The Architecture of Real-Time AI Pipelines
A real-time data pipeline for AI inference has four main components: data ingestion, stream processing, model inference, and result delivery. Data ingestion is the layer where events from the outside world enter your system. These might be clickstream events from a website, sensor readings from IoT devices, transaction records from a payment processor, or API calls from mobile applications. Stream processing is where you enrich, transform, and filter the raw event stream before it reaches the model. Model inference is the heart of the system. Result delivery is the final layer where inference results are sent to the systems that need them.
Apache Kafka: The Backbone of Real-Time Pipelines
Apache Kafka has become the standard message bus for high-throughput real-time data pipelines. Originally developed at LinkedIn, Kafka is designed to handle millions of events per second with horizontal scalability and strong durability guarantees. The core abstraction is the topic, a named ordered log of events. Producers write events to topics. Consumers read events from topics. Multiple consumer groups can read the same topic independently, enabling multiple systems to process the same event stream without interfering with each other. Kafka acts as a buffer between variable-rate event sources and your inference service, absorbing spikes in incoming data.

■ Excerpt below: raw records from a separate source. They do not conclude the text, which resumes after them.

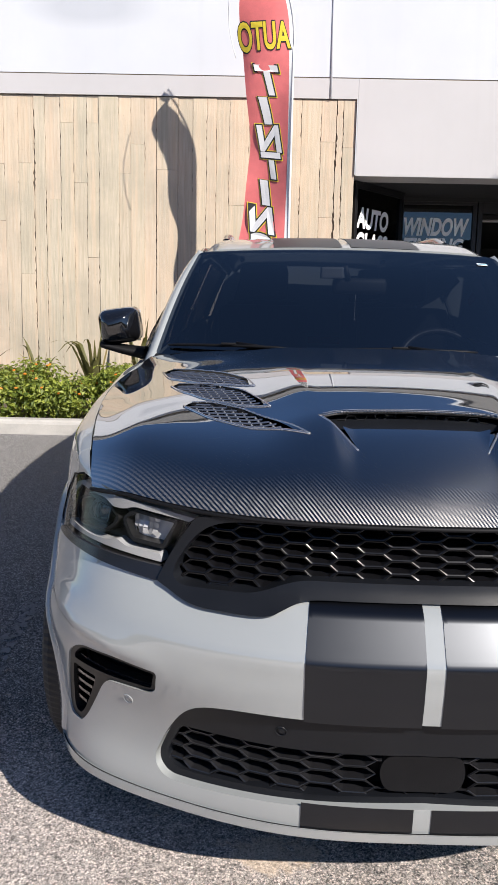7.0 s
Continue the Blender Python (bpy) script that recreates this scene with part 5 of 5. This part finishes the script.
def make_wheel():
    """A wheel about x, its outer face to +x."""
    hub = new("wheel")
    bm = bmesh.new()
    lathe(bm, tyre_profile(), 216)
    # cross grooves in the shoulders
    for v in bm.verts:
        r = math.hypot(v.co.y, v.co.z)
        k = round(math.atan2(v.co.z, v.co.y) / math.tau * 216)
        if r > 0.370 and abs(v.co.x) > 0.083 and k % 2 == 0:
            v.co.y *= 1 - 0.0035 / r
            v.co.z *= 1 - 0.0035 / r
    part("tyre", bm, RUBBER, hub, "black road tyre with grooved tread")
    bm = bmesh.new()
    lathe(bm, [(0.122, 0.268), (0.130, 0.272), (0.136, 0.266), (0.128, 0.258), (0.098, 0.248), (0.02, 0.243), (-0.12, 0.245), (-0.132, 0.268), (-0.124, 0.268), (-0.11, 0.255), (0.02, 0.252), (0.10, 0.258)], 72)
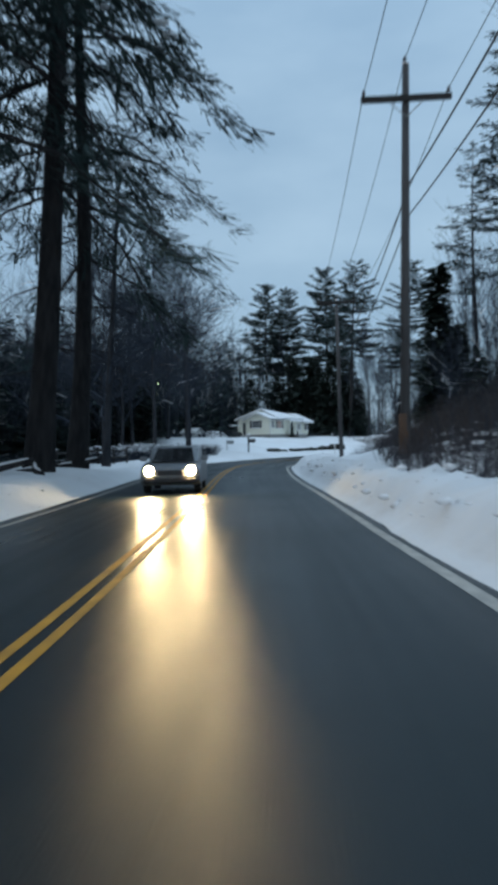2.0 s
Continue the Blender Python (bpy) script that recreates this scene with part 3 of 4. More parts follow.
# pines close to the bend
for key, x, y, rz, s in (("pine_c", -11.9, 55.5, 10, 1.3), ("pine_i", -11.6, 60.5, 130, 1.2),
                         ("pine_c", -12.4, 47.5, 290, 1.3), ("pine_c", -14.6, 42.0, 75, 1.2), ("pine_c", -14.4, 51.2, 160, 1.28), ("pine_c", -13.9, 64.6, 220, 1.15), ("bare_b", -17.5, 52.0, 15, 1.2), ("bare_b", -17.5, 63.0, 95, 1.15)):
    tree(key, x, y, rz, s, "roadside pines")
for x, y, rz, s, a in ((-11.1, 66.6, 200, 1.2, 4.5), (-11.3, 71.3, 265, 1.0, 1.6)):
    tree("pine_i", x, y, rz, s, "roadside pines", "white pine leaning towards the road, limbs drooping", (a * math.sin(radians(rz)), a * math.cos(radians(rz))))
tree("pole_tree", -7.4, 31.0, 0, 1.0, label="slim leafless tree on the snow bank")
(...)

Building the Python Inference Consumer
The critical optimization is batching. Rather than calling predict on one message at a time, you accumulate a batch of messages and call predict on the batch at once. Modern ML frameworks like PyTorch, TensorFlow, and ONNX Runtime are optimized for batch inference and achieve much higher throughput with batch sizes of 16, 32, or 64 compared to single-item inference. ONNX Runtime can reduce inference latency by 50 to 80 percent compared to native framework inference in some cases.
Cloud Streaming Services
Amazon MSK (Managed Streaming for Apache Kafka) is a fully managed Kafka service on AWS that handles provisioning, patching, scaling, and multi-AZ replication while exposing standard Kafka APIs. Confluent Cloud goes further, offering the full Confluent Platform with schema registry, ksqlDB for stream processing, and Connectors for hundreds of data sources and sinks. Azure Event Hubs provides Kafka-compatible endpoints meaning you can use Kafka client libraries without code changes.
Monitoring and Alerting
Real-time pipelines need real-time monitoring. Key metrics to track include consumer lag (how far behind your consumer is from the latest message), inference latency, throughput in messages processed per second, model prediction distribution to detect data drift, and error rates. Prometheus and Grafana are the standard observability stack for streaming applications. Set up alerts for consumer lag crossing a threshold which indicates the pipeline cannot keep up with incoming data, and for prediction distributions shifting significantly from the expected baseline.